Written problem: Filter for the word "Blender" and keep each matching line.

Stored rows:

— start —

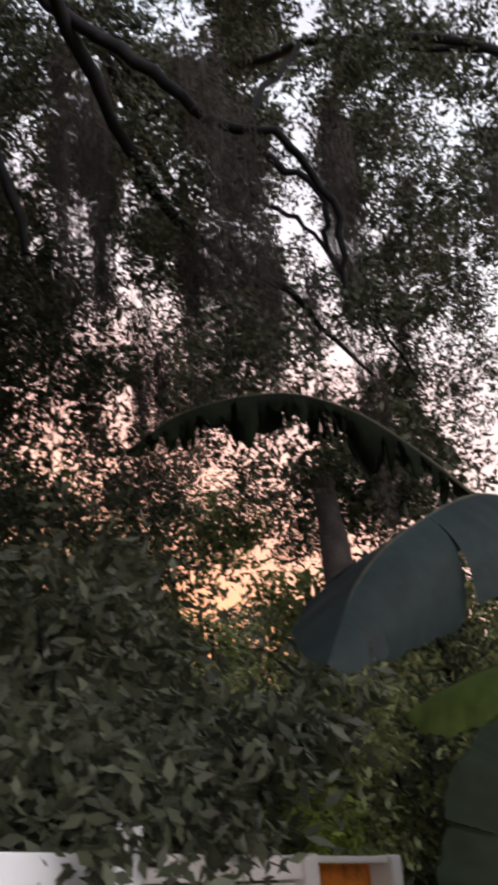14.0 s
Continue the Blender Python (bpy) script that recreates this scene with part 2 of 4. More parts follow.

— end —
— start —

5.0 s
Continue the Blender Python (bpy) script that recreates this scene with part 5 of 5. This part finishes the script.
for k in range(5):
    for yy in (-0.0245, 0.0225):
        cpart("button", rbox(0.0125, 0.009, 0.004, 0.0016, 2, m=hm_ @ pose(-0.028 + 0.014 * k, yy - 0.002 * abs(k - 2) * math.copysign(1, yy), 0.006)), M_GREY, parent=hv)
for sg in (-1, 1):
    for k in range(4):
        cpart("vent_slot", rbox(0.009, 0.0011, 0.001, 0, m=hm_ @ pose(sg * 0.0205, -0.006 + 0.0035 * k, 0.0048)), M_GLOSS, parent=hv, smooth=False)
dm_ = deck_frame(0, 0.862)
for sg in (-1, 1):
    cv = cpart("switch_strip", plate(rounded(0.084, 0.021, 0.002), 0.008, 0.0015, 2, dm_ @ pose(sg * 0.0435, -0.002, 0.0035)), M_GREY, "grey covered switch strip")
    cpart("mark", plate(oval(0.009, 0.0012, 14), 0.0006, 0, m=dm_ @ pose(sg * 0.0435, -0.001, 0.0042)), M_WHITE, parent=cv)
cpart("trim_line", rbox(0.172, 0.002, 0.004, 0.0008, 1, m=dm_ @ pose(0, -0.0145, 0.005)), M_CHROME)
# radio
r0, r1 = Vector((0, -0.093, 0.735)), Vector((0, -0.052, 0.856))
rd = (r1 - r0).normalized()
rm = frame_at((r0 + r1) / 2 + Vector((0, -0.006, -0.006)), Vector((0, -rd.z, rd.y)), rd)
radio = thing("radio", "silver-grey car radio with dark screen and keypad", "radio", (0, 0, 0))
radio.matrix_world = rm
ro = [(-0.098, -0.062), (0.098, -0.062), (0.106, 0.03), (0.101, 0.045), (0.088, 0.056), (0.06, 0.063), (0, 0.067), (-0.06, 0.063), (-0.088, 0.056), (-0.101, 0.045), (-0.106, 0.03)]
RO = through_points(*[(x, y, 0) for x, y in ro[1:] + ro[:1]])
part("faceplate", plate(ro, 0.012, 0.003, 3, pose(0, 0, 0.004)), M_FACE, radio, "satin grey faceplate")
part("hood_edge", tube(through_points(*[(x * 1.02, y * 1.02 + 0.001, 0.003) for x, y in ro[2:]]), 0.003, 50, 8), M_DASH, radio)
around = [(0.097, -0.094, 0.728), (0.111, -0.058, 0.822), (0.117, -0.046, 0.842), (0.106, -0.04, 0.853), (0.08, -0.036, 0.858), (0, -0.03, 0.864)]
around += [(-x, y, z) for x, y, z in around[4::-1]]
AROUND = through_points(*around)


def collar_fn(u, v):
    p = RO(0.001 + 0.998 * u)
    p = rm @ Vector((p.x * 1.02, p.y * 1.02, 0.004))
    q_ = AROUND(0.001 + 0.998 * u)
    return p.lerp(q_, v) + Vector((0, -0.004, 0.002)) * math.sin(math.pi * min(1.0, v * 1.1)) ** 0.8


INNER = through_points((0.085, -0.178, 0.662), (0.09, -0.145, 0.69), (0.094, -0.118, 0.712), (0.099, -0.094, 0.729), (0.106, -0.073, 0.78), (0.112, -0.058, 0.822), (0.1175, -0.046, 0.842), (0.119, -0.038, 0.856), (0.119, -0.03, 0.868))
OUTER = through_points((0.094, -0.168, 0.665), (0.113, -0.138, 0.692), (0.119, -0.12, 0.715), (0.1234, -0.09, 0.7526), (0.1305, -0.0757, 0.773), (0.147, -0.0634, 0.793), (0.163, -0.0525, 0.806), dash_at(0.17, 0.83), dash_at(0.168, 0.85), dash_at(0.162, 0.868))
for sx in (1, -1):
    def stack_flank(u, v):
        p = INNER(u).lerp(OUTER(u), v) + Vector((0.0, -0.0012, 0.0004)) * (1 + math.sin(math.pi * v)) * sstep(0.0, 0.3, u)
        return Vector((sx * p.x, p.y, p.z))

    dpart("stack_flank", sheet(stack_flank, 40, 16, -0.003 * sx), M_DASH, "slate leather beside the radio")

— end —
— start —

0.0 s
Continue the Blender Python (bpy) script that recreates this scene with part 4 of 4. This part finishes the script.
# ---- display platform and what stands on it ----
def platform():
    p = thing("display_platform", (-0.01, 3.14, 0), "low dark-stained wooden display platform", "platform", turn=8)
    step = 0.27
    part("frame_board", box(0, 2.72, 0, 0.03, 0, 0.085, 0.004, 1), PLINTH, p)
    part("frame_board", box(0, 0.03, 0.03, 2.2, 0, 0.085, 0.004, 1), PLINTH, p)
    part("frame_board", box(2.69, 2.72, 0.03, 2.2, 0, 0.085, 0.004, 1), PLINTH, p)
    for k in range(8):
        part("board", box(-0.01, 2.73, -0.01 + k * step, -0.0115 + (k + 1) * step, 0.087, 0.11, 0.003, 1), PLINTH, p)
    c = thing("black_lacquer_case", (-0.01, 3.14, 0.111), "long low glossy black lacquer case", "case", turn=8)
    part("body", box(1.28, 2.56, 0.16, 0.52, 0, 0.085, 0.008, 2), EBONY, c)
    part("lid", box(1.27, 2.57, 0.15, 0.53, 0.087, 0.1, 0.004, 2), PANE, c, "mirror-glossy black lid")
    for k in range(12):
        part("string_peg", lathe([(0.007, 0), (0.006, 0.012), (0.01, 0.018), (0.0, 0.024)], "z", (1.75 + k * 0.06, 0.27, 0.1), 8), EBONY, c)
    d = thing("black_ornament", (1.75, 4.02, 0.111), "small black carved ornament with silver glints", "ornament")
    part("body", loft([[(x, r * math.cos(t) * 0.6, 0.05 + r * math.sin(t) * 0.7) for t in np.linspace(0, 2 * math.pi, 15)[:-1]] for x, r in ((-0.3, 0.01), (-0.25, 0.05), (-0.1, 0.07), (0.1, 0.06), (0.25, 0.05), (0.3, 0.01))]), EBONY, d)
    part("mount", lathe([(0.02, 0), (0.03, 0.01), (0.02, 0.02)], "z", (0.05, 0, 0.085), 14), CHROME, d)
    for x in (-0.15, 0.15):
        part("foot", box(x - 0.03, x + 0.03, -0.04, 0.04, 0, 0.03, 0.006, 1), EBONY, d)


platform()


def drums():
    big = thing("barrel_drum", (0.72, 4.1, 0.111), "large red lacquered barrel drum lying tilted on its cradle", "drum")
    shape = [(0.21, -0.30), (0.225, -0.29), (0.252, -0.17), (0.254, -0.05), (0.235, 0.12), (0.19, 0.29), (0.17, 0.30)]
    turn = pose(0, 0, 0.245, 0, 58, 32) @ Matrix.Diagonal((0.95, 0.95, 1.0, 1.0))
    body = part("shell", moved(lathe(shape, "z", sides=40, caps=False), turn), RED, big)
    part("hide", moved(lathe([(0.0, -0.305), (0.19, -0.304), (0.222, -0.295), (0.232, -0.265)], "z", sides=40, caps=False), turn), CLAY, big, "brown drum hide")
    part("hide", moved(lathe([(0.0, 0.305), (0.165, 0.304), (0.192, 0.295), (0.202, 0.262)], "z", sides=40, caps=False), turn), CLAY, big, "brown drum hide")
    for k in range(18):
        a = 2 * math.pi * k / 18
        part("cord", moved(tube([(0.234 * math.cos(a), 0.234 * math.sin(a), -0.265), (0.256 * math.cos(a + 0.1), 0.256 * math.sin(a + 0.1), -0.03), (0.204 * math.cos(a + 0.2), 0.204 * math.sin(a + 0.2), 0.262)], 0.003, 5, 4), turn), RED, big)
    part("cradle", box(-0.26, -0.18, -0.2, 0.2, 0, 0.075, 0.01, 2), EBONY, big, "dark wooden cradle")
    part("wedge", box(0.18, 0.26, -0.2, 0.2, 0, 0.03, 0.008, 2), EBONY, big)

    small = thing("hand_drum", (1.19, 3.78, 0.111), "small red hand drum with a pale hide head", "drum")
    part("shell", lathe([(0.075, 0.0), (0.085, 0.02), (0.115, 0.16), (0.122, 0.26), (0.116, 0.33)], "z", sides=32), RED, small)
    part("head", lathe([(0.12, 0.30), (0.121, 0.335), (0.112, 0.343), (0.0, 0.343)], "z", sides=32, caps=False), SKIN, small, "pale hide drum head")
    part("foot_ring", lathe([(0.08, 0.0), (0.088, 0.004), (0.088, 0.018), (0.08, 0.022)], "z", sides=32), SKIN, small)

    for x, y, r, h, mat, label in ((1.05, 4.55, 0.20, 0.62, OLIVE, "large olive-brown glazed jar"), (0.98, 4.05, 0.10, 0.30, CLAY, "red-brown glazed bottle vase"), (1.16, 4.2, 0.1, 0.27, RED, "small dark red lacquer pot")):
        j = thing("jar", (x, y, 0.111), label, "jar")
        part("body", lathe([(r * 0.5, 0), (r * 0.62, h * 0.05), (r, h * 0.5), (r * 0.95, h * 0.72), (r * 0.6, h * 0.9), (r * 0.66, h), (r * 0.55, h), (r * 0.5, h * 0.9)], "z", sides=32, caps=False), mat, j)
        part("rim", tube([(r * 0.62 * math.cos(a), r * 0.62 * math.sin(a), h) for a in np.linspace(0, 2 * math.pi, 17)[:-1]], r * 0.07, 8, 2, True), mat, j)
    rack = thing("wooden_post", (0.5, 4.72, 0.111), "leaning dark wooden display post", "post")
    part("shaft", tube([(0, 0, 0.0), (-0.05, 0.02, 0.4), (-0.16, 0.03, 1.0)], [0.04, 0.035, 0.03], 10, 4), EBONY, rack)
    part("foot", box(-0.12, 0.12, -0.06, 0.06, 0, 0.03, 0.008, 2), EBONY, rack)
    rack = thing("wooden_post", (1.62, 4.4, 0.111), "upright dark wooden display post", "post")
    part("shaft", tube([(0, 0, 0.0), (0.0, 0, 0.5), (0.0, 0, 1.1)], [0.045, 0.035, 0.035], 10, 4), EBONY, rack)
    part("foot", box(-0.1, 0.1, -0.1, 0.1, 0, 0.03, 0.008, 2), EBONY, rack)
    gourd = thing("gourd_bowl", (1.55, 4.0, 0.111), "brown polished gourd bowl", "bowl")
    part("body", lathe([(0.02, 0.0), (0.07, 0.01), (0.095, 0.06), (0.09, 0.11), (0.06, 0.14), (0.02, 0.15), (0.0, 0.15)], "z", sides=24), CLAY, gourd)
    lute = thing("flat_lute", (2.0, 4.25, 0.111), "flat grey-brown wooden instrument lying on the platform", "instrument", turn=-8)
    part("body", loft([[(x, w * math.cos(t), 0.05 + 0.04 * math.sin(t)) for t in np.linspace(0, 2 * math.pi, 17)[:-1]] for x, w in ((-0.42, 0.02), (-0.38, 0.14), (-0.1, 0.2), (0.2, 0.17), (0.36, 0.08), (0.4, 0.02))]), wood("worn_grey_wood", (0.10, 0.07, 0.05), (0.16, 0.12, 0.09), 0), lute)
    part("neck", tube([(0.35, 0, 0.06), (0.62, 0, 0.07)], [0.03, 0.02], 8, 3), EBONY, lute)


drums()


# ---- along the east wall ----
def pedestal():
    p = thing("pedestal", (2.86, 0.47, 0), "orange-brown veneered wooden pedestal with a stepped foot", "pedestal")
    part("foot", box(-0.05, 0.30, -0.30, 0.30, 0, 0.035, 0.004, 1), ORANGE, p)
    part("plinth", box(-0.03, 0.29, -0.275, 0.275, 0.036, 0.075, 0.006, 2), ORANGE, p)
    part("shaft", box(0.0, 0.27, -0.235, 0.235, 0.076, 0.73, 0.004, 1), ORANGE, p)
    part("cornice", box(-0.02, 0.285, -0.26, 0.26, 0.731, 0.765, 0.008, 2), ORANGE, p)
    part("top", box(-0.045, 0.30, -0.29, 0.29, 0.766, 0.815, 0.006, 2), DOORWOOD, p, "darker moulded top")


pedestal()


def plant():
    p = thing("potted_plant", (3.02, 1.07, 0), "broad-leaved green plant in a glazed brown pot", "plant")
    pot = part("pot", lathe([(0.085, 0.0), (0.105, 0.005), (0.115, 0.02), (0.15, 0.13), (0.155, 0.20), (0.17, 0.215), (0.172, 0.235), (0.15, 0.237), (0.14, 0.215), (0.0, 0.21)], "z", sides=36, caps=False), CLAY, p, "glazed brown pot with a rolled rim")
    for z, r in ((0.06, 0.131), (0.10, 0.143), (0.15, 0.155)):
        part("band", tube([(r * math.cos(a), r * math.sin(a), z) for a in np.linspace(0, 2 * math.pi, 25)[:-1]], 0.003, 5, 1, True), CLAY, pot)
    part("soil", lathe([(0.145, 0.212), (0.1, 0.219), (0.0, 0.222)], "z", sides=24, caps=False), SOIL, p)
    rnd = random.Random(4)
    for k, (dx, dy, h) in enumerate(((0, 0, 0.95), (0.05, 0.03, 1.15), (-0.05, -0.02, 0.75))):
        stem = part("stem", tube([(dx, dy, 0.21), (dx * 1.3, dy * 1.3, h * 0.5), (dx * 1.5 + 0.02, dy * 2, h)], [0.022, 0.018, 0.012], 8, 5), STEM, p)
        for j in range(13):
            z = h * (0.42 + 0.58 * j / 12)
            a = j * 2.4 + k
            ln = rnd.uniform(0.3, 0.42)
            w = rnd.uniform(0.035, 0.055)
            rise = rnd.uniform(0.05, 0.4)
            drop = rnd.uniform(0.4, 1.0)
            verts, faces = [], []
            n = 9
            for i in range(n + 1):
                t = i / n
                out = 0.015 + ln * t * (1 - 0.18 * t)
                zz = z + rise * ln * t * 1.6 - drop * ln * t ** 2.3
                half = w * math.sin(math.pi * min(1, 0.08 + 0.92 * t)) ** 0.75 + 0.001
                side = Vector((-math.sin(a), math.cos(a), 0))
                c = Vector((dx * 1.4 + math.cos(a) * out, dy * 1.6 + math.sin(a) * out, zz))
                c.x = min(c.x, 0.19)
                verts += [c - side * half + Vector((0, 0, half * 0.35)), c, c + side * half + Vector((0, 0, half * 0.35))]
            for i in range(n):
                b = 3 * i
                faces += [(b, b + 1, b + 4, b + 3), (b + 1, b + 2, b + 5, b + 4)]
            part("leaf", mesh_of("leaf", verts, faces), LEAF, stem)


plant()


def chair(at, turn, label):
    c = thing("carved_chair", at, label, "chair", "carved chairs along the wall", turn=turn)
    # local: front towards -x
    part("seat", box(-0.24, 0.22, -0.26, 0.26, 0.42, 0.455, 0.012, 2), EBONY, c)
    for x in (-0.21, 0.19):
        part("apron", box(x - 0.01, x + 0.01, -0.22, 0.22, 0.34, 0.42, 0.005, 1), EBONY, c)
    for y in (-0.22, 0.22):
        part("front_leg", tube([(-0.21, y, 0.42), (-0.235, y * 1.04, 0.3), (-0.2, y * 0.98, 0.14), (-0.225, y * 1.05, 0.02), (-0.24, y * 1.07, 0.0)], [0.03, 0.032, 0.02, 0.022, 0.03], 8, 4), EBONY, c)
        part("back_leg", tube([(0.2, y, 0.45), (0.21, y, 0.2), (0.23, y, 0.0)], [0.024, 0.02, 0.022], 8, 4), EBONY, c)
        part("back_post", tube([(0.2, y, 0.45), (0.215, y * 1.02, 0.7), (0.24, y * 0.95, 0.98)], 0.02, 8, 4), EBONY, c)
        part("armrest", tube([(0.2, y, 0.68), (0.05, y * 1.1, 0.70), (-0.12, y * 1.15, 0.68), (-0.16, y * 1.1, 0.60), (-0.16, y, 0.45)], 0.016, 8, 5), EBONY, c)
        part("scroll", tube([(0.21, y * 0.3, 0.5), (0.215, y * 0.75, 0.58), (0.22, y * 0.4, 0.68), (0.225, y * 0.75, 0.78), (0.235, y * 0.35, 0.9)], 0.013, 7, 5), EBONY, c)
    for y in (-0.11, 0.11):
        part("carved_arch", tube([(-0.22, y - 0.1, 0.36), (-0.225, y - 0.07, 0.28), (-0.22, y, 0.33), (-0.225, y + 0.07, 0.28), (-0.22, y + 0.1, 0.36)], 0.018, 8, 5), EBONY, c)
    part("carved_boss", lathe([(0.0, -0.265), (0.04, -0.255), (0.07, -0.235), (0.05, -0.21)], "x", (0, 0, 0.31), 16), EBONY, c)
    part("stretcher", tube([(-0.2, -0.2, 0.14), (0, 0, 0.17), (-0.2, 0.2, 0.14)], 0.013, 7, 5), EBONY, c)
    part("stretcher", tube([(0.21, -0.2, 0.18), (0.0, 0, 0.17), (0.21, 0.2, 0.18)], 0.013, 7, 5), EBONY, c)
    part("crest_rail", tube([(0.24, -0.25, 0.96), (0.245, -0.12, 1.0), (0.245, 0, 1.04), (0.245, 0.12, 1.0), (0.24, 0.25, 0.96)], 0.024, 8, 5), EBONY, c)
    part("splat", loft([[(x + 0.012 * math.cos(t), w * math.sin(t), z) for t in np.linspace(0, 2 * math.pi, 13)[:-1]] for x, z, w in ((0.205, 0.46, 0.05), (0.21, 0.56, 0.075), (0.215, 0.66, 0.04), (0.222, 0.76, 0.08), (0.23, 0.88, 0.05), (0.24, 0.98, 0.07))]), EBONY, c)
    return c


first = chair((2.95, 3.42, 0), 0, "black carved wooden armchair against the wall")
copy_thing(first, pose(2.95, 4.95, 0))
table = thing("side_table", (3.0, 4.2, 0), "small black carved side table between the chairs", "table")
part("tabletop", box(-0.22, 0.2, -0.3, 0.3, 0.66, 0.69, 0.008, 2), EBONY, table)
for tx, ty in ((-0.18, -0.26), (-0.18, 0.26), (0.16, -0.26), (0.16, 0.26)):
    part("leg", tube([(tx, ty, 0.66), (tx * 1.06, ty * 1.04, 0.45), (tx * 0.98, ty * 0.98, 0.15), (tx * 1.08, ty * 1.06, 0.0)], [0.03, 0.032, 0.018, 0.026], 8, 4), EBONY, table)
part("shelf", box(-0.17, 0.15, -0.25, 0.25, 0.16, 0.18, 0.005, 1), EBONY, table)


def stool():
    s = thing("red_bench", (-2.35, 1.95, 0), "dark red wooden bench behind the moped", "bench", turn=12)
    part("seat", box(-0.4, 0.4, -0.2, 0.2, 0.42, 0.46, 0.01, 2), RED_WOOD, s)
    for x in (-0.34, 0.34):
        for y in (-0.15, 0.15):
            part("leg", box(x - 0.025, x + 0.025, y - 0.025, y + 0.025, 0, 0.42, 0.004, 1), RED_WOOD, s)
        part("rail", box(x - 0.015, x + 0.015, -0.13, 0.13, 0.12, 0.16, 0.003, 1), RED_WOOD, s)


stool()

— end —

Correct result:
Continue the Blender Python (bpy) script that recreates this scene with part 2 of 4. More parts follow.
Continue the Blender Python (bpy) script that recreates this scene with part 5 of 5. This part finishes the script.
Continue the Blender Python (bpy) script that recreates this scene with part 4 of 4. This part finishes the script.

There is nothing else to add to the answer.